Personal information
- Nationality: Hungary
- Born: 10 January 1996 (age 30) Budapest, Hungary
- Height: 1.75 m (5 ft 9 in)
- Weight: 60 kg (132 lb)

Sport
- Sport: Swimming
- Strokes: Breaststroke
- Club: Miskolc VSI
- Coach: Gergo Szollar

Medal record
Youth Olympic Games
| Bronze medal – third place | 2014 Nanjing | 50 m breaststroke |
| Bronze medal – third place | 2014 Nanjing | 200 m breaststroke |
European Junior Championships
| Gold medal – first place | 2011 Belgrade | 100 m breaststroke |
| Gold medal – first place | 2012 Antwerp | 100 m breaststroke |
| Silver medal – second place | 2011 Belgrade | 50 m breaststroke |
| Silver medal – second place | 2012 Antwerp | 200 m breaststroke |
| Bronze medal – third place | 2012 Antwerp | 50 m breaststroke |

= Anna Sztankovics =

Hungarian swimmer

Anna Sztankovics (born January 10, 1996) is a Hungarian swimmer, who specializes in the breaststroke events. She is the current holder of the Hungarian record in the 50m breaststroke event both in long course and in short course.

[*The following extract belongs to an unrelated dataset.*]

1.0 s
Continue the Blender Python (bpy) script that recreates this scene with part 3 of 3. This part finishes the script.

Sztankovics was born in Budapest. She won two gold medals in the 100 m breaststroke at the 2011 European Junior Swimming Championships in Belgrade, Serbia, and at the 2012 European Junior Swimming Championships in Antwerp, Belgium. Sztankovics is a member of Jövő Swimming Club in Budapest, and is coached and trained by Balazs Virth.

Sztankovics qualified for three swimming events at the 2012 Summer Olympics in London, by meeting FINA B-standard entry times of 1:09.31 (100 m breaststroke) and 2:30.26 (200 m breaststroke) from the European Championships. In the 100 m breaststroke, Sztankovics challenged seven other swimmers on the second heat, including two-time Olympian Danielle Beaubrun of St. Lucia. She cruised to second place and thirty-first overall by two hundredths of a second (0.02) behind Slovenia's Tjasa Vozel in 1:09.65. In the 200 m breaststroke, Sztankovics picked up another second spot in heat one behind three-time Olympian Alia Atkinson of Jamaica by less than 0.10 of a second, in her lifetime best of 2:29.67. Sztankovics failed to advance into the semifinals, as she placed twenty-ninth overall in the preliminaries.

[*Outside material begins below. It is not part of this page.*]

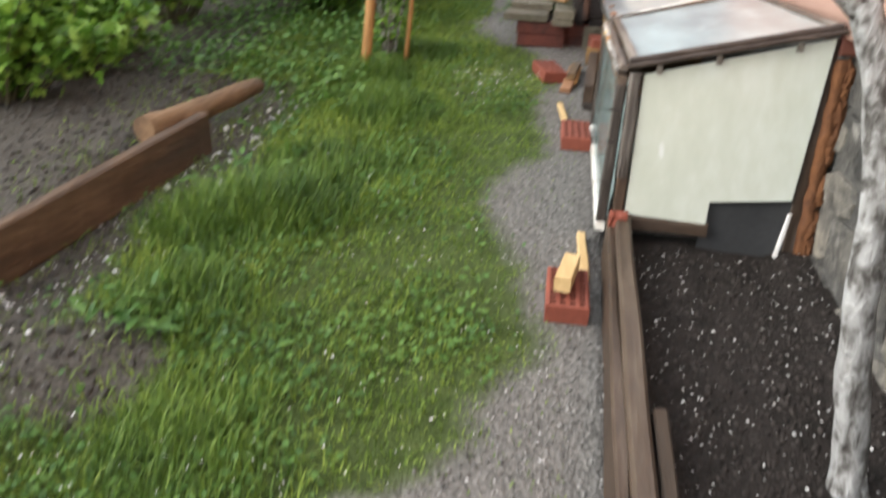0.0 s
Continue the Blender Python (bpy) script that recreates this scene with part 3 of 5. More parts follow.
# clover and small weeds in the lawn
p = sprinkle(42000, -2.2, -0.75, -2.6, 4.4, lambda x, y: grass_at(x, y) * smooth(-0.28, 0.36, nz(x, y, 7, 2.7)) * smooth(4.3, 3.9, y))
p[:, 2] += rng.uniform(0.008, 0.035, len(p))
tagged(strewn("clover", LOBED, LOBED_T, p, anyturn(len(p), 0.35), rng.uniform(0.009, 0.021, len(p)), M["weed"]), "low clover and broad-leaved weeds in the lawn", "weeds", kind="stuff")
PETAL = [(-0.5, -0.4, 0), (0.5, -0.35, 0.05), (0.45, 0.4, 0), (-0.4, 0.4, 0.08)]
p = sprinkle(6500, -2.1, -0.6, -2.6, 2.8, lambda x, y: 0.06 + 0.3 * smooth(0.0, 0.4, nz(x, y, 2, 1.3)) + 0.5 * math.exp(-((x + 1.03) ** 2 + (y - 1.68) ** 2) / 0.05))
p[:, 2] += rng.uniform(0.004, 0.035, len(p)) * np.array([1 - gravel_at(x, y) for x, y, z in p])
tagged(strewn("fallen_petals", PETAL, [(0, 1, 2), (0, 2, 3)], p + [0, 0, 0.004], anyturn(len(p), 0.4), rng.uniform(0.0025, 0.0060, len(p)), M["petal"]), "tiny white fallen blossom petals on the lawn", "petals", kind="stuff")

def plantain_at(x, y):
    n = nz(x, y, 3, 4.0)
    return max(math.exp(-(((x + 1.68) / 0.20) ** 2 + ((y + 0.50) / 0.32) ** 2)), math.exp(-(((x + 1.78) / 0.16) ** 2 + ((y - 0.75) / 0.5) ** 2))) * smooth(-0.15, 0.25, n)


p = sprinkle(1700, -2.1, -1.3, -1.2, 1.6, plantain_at)
p[:, 2] += rng.uniform(0.01, 0.06, len(p))
tagged(strewn("broad_weeds", POINTED, POINTED_T, p, turns_of(rng.uniform(0, 6.28, len(p)), rng.normal(-0.3, 0.4, len(p)), rng.normal(0, 0.4, len(p))), rng.uniform(0.03, 0.07, len(p)), M["weed"]), "broad-leaved weeds along the bare bed edge", "weeds", kind="stuff")
p = sprinkle(900, -2.15, -1.72, -0.9, 1.3, lambda x, y: 0.5 * smooth(0.16, 0.02, abs(x + 1.93 - 0.06 * y)) + 0.05)
tagged(strewn("pale_stones", PEBBLE, PEBBLE_T, p + [0, 0, 0.004], anyturn(len(p)), (0.004 + 0.014 * rng.random(len(p)) ** 3)[:, None] * [1, 0.85, 0.6], M["whitepatch"]), "pale stones and shell bits beside the bed board", "stones", kind="stuff")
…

Sztankovics also teamed up with Zsuzsanna Jakabos, Evelyn Verrasztó, and Eszter Dara in the 4 × 100 m medley relay. Swimming the breaststroke leg, Sztankovics recorded a split of 1:17.43.

In 2014, she represented Hungary at the 2014 Summer Youth Olympics held in Nanjing, China and she won the bronze medal in the 50 m breaststroke and 200 m breaststroke events.